◆ **Provided data**
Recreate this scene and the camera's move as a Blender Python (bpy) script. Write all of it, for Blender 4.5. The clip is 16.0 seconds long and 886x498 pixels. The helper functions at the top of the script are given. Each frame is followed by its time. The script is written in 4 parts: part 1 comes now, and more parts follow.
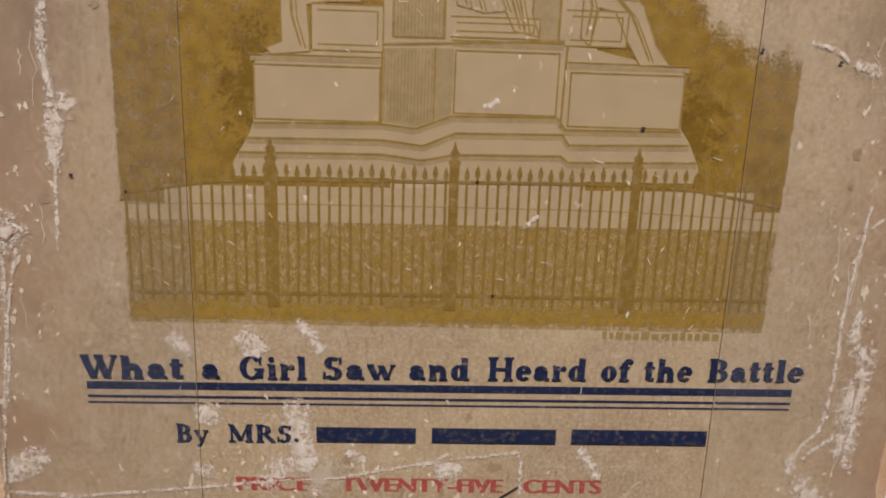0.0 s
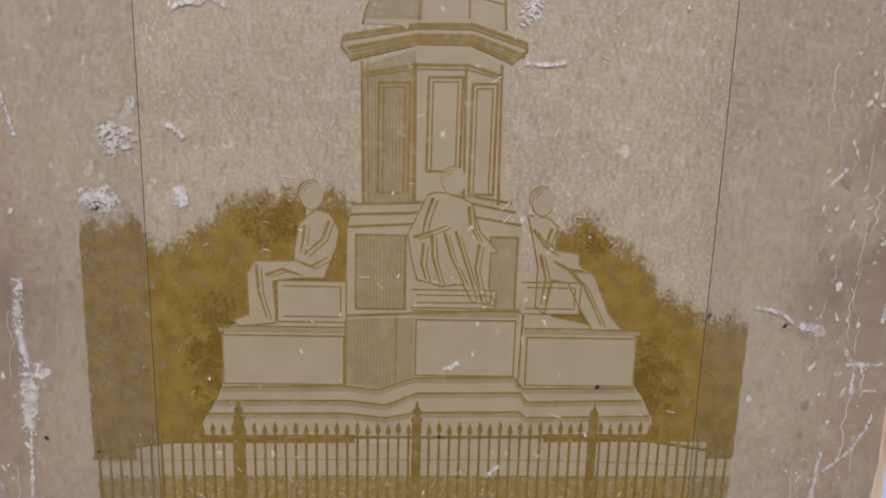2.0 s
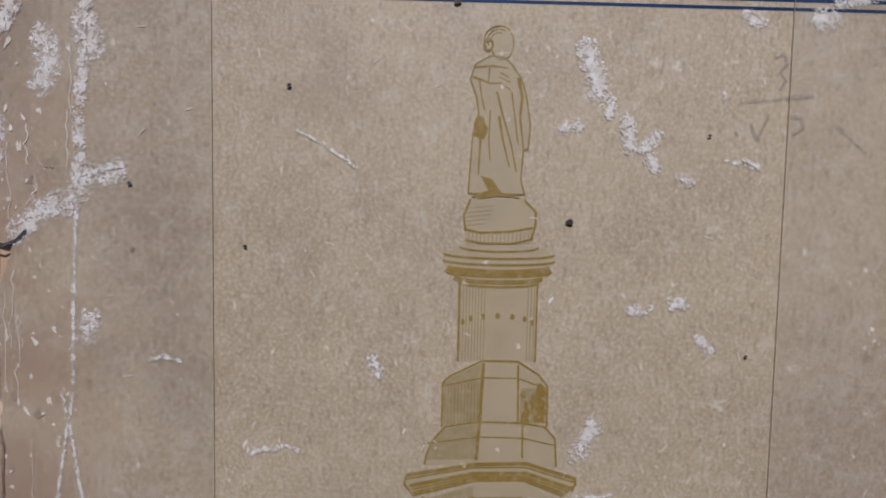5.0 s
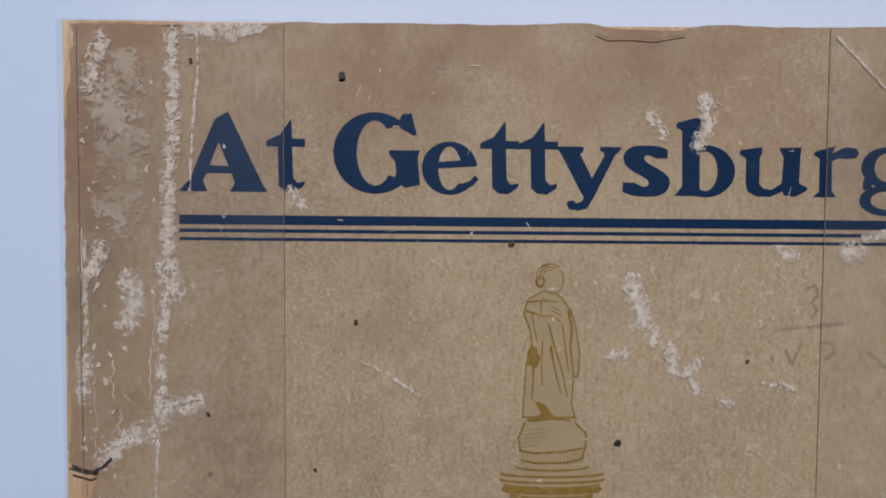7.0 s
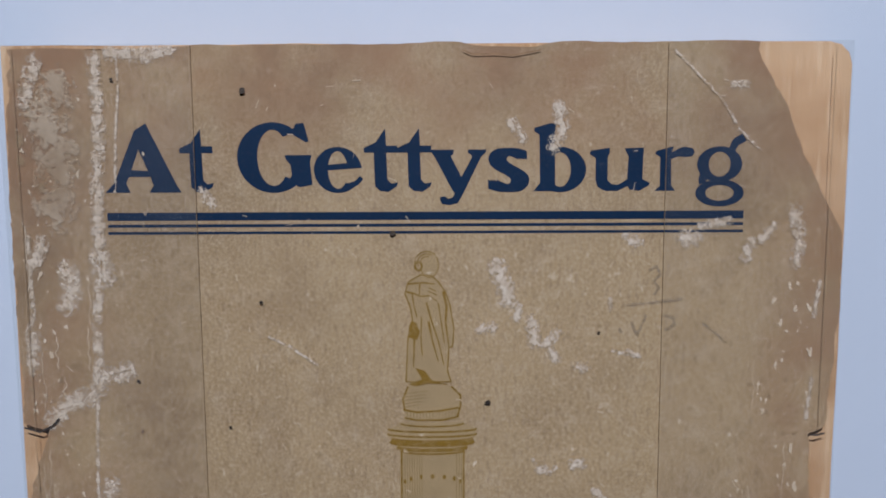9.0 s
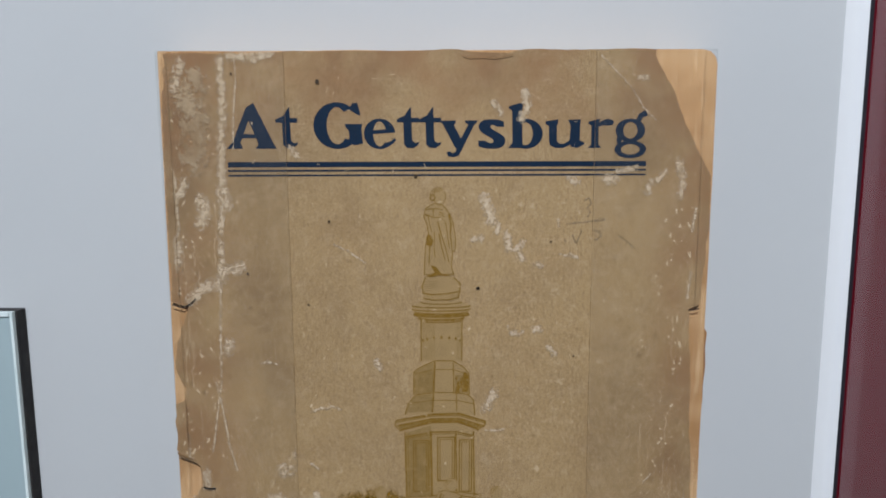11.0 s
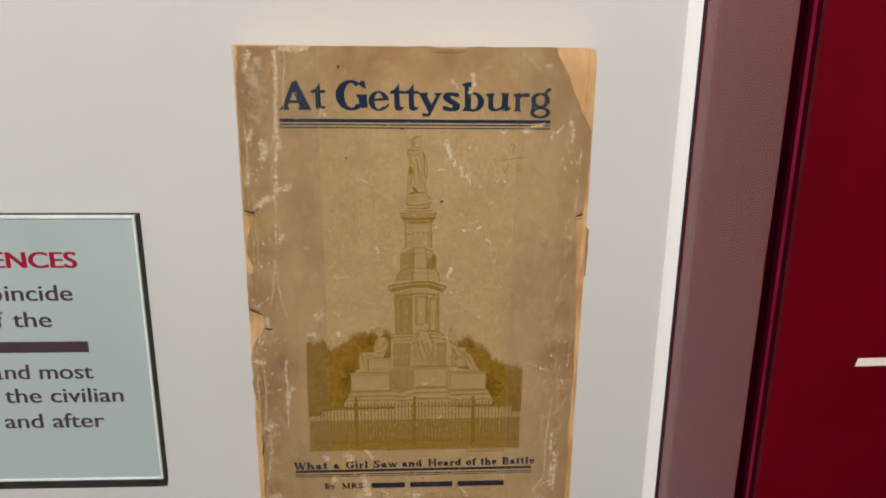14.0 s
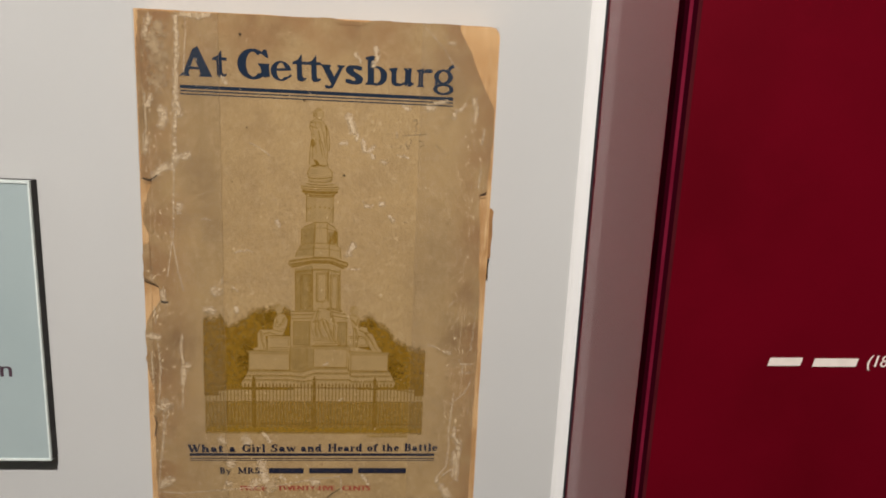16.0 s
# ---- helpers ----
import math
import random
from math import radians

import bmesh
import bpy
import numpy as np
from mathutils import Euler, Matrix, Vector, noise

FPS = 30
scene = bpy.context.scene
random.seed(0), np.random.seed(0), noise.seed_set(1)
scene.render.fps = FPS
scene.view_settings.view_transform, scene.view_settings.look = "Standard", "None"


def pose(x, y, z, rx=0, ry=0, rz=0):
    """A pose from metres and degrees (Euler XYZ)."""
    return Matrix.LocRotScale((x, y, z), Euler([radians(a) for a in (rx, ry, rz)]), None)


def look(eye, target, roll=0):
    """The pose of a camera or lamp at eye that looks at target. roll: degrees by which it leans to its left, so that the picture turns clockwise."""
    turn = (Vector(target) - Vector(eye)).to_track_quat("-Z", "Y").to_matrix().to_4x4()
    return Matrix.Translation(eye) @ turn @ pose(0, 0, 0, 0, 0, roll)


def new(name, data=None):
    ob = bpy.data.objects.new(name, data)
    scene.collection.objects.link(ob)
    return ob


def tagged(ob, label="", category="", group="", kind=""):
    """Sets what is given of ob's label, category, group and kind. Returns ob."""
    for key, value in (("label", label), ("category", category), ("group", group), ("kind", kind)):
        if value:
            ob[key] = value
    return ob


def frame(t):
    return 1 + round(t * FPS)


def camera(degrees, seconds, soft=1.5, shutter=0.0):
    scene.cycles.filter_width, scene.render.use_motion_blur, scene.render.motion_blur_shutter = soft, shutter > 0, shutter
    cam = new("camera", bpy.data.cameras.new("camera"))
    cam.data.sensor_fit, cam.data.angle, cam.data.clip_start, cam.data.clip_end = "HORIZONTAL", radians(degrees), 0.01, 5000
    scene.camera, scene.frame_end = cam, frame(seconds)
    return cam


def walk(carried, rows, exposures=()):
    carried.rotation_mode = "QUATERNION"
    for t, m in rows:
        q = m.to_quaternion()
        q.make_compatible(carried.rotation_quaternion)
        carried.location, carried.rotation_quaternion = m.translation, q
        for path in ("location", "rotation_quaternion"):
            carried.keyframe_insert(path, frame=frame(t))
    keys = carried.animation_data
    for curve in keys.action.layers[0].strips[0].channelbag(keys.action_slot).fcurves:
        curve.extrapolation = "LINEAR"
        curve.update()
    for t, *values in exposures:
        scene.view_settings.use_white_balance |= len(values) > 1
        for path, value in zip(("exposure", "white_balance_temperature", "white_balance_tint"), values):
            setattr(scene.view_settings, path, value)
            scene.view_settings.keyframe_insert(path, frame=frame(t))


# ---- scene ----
cam = camera(65.0, 16.0, soft=1.8)
ROWS = [  # seconds, place in metres, yaw, pitch, roll
    (0.0, -0.0052, -0.0877, 1.4297, -1.68, -13.30, -1.86),
    (0.5, -0.0036, -0.0864, 1.4389, -1.89, -13.18, -1.79),
    (1.0, -0.0024, -0.0860, 1.4476, -1.67, -13.33, -1.60),
    (1.5, -0.0024, -0.0840, 1.4541, -2.03, -12.83, -1.71),
    (2.0, -0.0012, -0.0849, 1.4600, -1.86, -11.33, -1.49),
    (2.5, -0.0019, -0.0852, 1.4679, -1.84, -10.18, -1.52),
    (3.0, -0.0016, -0.0828, 1.4751, -1.59, -9.69, -1.60),
    (3.5, -0.0013, -0.0831, 1.4797, -0.83, -7.57, -1.37),
    (4.0, -0.0038, -0.0836, 1.4873, -2.05, -5.93, -1.20),
    (4.5, -0.0060, -0.0842, 1.4932, -2.12, -4.56, -1.23),
    (5.0, -0.0083, -0.0859, 1.5037, -1.34, -4.45, -1.08),
    (5.2, -0.0124, -0.0861, 1.5055, -1.58, -3.76, -0.97),
    (7.3, -0.0154, -0.0907, 1.5325, -0.68, -2.64, -0.15),
    (7.5, -0.0117, -0.0898, 1.5331, -0.31, -3.03, -0.13),
    (8.0, -0.0008, -0.0873, 1.5335, -0.01, -3.34, 0.06),
    (8.5, 0.0056, -0.0906, 1.5344, 0.04, -4.35, 0.23),
    (9.0, 0.0025, -0.1050, 1.5351, -0.12, -5.73, 0.34),
    (9.2, 0.0001, -0.1121, 1.5323, -0.02, -6.69, 0.34),
    (11.3, 0.0002, -0.1706, 1.5327, -0.66, -8.60, 0.23),
    (11.5, -0.0005, -0.1776, 1.5360, -0.96, -9.69, 0.16),
    (12.0, -0.0036, -0.1908, 1.5322, -1.64, -10.43, -0.05),
    (12.5, -0.0057, -0.2056, 1.5366, -2.20, -11.47, -0.23),
    (13.0, -0.0046, -0.2251, 1.5454, -2.61, -13.10, -0.38),
    (13.5, -0.0018, -0.2398, 1.5535, -2.61, -14.20, -0.40),
    (14.0, -0.0008, -0.2505, 1.5506, -2.35, -15.19, -0.45),
    (14.5, 0.0033, -0.2537, 1.5433, -2.10, -15.23, -0.74),
    (15.0, 0.0047, -0.2545, 1.5332, -2.10, -14.86, -1.23),
    (15.5, 0.0102, -0.2562, 1.5251, -2.66, -13.80, -1.87),
    (16.0, 0.0269, -0.2553, 1.5290, -3.92, -12.07, -2.52),
]
EXPOSURES = [  # seconds, stops, kelvin, tint
    (0.0, 0.34, 5500, 22), (1.0, 0.32, 5050, 20), (2.5, 0.24, 4650, 20), (5.0, 0.12, 4600, 19), (7.3, -0.20, 5000, 17), (9.0, -0.22, 5000, 17),
    (11.5, -0.20, 5950, 11), (12.5, -0.06, 6600, 13), (14.0, -0.04, 6900, 15), (16.0, -0.04, 6950, 15),
]
walk(cam, [(t, pose(x, y, z, 90 + pitch, roll, yaw)) for t, x, y, z, yaw, pitch, roll in ROWS], EXPOSURES)

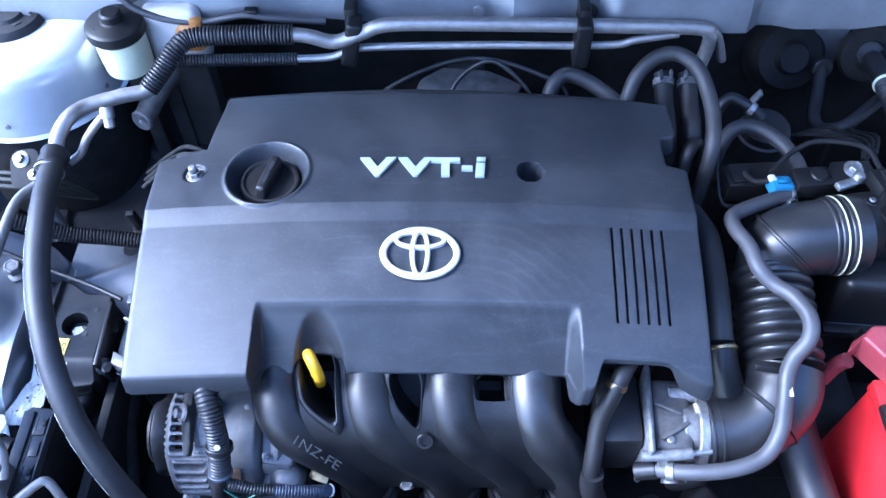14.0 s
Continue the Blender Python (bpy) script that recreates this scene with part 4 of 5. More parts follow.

◆ **Task description**
Copy out the whole listing exactly, and don't carry over any pictures.

◆ **Complete output**
Recreate this scene and the camera's move as a Blender Python (bpy) script. Write all of it, for Blender 4.5. The clip is 16.0 seconds long and 886x498 pixels. The helper functions at the top of the script are given. Each frame is followed by its time. The script is written in 4 parts: part 1 comes now, and more parts follow.
0.0 s
2.0 s
5.0 s
7.0 s
9.0 s
11.0 s
14.0 s
16.0 s
# ---- helpers ----
import math
import random
from math import radians

import bmesh
import bpy
import numpy as np
from mathutils import Euler, Matrix, Vector, noise

FPS = 30
scene = bpy.context.scene
random.seed(0), np.random.seed(0), noise.seed_set(1)
scene.render.fps = FPS
scene.view_settings.view_transform, scene.view_settings.look = "Standard", "None"


def pose(x, y, z, rx=0, ry=0, rz=0):
    """A pose from metres and degrees (Euler XYZ)."""
    return Matrix.LocRotScale((x, y, z), Euler([radians(a) for a in (rx, ry, rz)]), None)


def look(eye, target, roll=0):
    """The pose of a camera or lamp at eye that looks at target. roll: degrees by which it leans to its left, so that the picture turns clockwise."""
    turn = (Vector(target) - Vector(eye)).to_track_quat("-Z", "Y").to_matrix().to_4x4()
    return Matrix.Translation(eye) @ turn @ pose(0, 0, 0, 0, 0, roll)


def new(name, data=None):
    ob = bpy.data.objects.new(name, data)
    scene.collection.objects.link(ob)
    return ob


def tagged(ob, label="", category="", group="", kind=""):
    """Sets what is given of ob's label, category, group and kind. Returns ob."""
    for key, value in (("label", label), ("category", category), ("group", group), ("kind", kind)):
        if value:
            ob[key] = value
    return ob


def frame(t):
    return 1 + round(t * FPS)


def camera(degrees, seconds, soft=1.5, shutter=0.0):
    scene.cycles.filter_width, scene.render.use_motion_blur, scene.render.motion_blur_shutter = soft, shutter > 0, shutter
    cam = new("camera", bpy.data.cameras.new("camera"))
    cam.data.sensor_fit, cam.data.angle, cam.data.clip_start, cam.data.clip_end = "HORIZONTAL", radians(degrees), 0.01, 5000
    scene.camera, scene.frame_end = cam, frame(seconds)
    return cam


def walk(carried, rows, exposures=()):
    carried.rotation_mode = "QUATERNION"
    for t, m in rows:
        q = m.to_quaternion()
        q.make_compatible(carried.rotation_quaternion)
        carried.location, carried.rotation_quaternion = m.translation, q
        for path in ("location", "rotation_quaternion"):
            carried.keyframe_insert(path, frame=frame(t))
    keys = carried.animation_data
    for curve in keys.action.layers[0].strips[0].channelbag(keys.action_slot).fcurves:
        curve.extrapolation = "LINEAR"
        curve.update()
    for t, *values in exposures:
        scene.view_settings.use_white_balance |= len(values) > 1
        for path, value in zip(("exposure", "white_balance_temperature", "white_balance_tint"), values):
            setattr(scene.view_settings, path, value)
            scene.view_settings.keyframe_insert(path, frame=frame(t))


# ---- scene ----
cam = camera(65.0, 16.0, soft=1.8)
ROWS = [  # seconds, place in metres, yaw, pitch, roll
    (0.0, -0.0052, -0.0877, 1.4297, -1.68, -13.30, -1.86),
    (0.5, -0.0036, -0.0864, 1.4389, -1.89, -13.18, -1.79),
    (1.0, -0.0024, -0.0860, 1.4476, -1.67, -13.33, -1.60),
    (1.5, -0.0024, -0.0840, 1.4541, -2.03, -12.83, -1.71),
    (2.0, -0.0012, -0.0849, 1.4600, -1.86, -11.33, -1.49),
    (2.5, -0.0019, -0.0852, 1.4679, -1.84, -10.18, -1.52),
    (3.0, -0.0016, -0.0828, 1.4751, -1.59, -9.69, -1.60),
    (3.5, -0.0013, -0.0831, 1.4797, -0.83, -7.57, -1.37),
    (4.0, -0.0038, -0.0836, 1.4873, -2.05, -5.93, -1.20),
    (4.5, -0.0060, -0.0842, 1.4932, -2.12, -4.56, -1.23),
    (5.0, -0.0083, -0.0859, 1.5037, -1.34, -4.45, -1.08),
    (5.2, -0.0124, -0.0861, 1.5055, -1.58, -3.76, -0.97),
    (7.3, -0.0154, -0.0907, 1.5325, -0.68, -2.64, -0.15),
    (7.5, -0.0117, -0.0898, 1.5331, -0.31, -3.03, -0.13),
    (8.0, -0.0008, -0.0873, 1.5335, -0.01, -3.34, 0.06),
    (8.5, 0.0056, -0.0906, 1.5344, 0.04, -4.35, 0.23),
    (9.0, 0.0025, -0.1050, 1.5351, -0.12, -5.73, 0.34),
    (9.2, 0.0001, -0.1121, 1.5323, -0.02, -6.69, 0.34),
    (11.3, 0.0002, -0.1706, 1.5327, -0.66, -8.60, 0.23),
    (11.5, -0.0005, -0.1776, 1.5360, -0.96, -9.69, 0.16),
    (12.0, -0.0036, -0.1908, 1.5322, -1.64, -10.43, -0.05),
    (12.5, -0.0057, -0.2056, 1.5366, -2.20, -11.47, -0.23),
    (13.0, -0.0046, -0.2251, 1.5454, -2.61, -13.10, -0.38),
    (13.5, -0.0018, -0.2398, 1.5535, -2.61, -14.20, -0.40),
    (14.0, -0.0008, -0.2505, 1.5506, -2.35, -15.19, -0.45),
    (14.5, 0.0033, -0.2537, 1.5433, -2.10, -15.23, -0.74),
    (15.0, 0.0047, -0.2545, 1.5332, -2.10, -14.86, -1.23),
    (15.5, 0.0102, -0.2562, 1.5251, -2.66, -13.80, -1.87),
    (16.0, 0.0269, -0.2553, 1.5290, -3.92, -12.07, -2.52),
]
EXPOSURES = [  # seconds, stops, kelvin, tint
    (0.0, 0.34, 5500, 22), (1.0, 0.32, 5050, 20), (2.5, 0.24, 4650, 20), (5.0, 0.12, 4600, 19), (7.3, -0.20, 5000, 17), (9.0, -0.22, 5000, 17),
    (11.5, -0.20, 5950, 11), (12.5, -0.06, 6600, 13), (14.0, -0.04, 6900, 15), (16.0, -0.04, 6950, 15),
]
walk(cam, [(t, pose(x, y, z, 90 + pitch, roll, yaw)) for t, x, y, z, yaw, pitch, roll in ROWS], EXPOSURES)

14.0 s
Continue the Blender Python (bpy) script that recreates this scene with part 4 of 5. More parts follow.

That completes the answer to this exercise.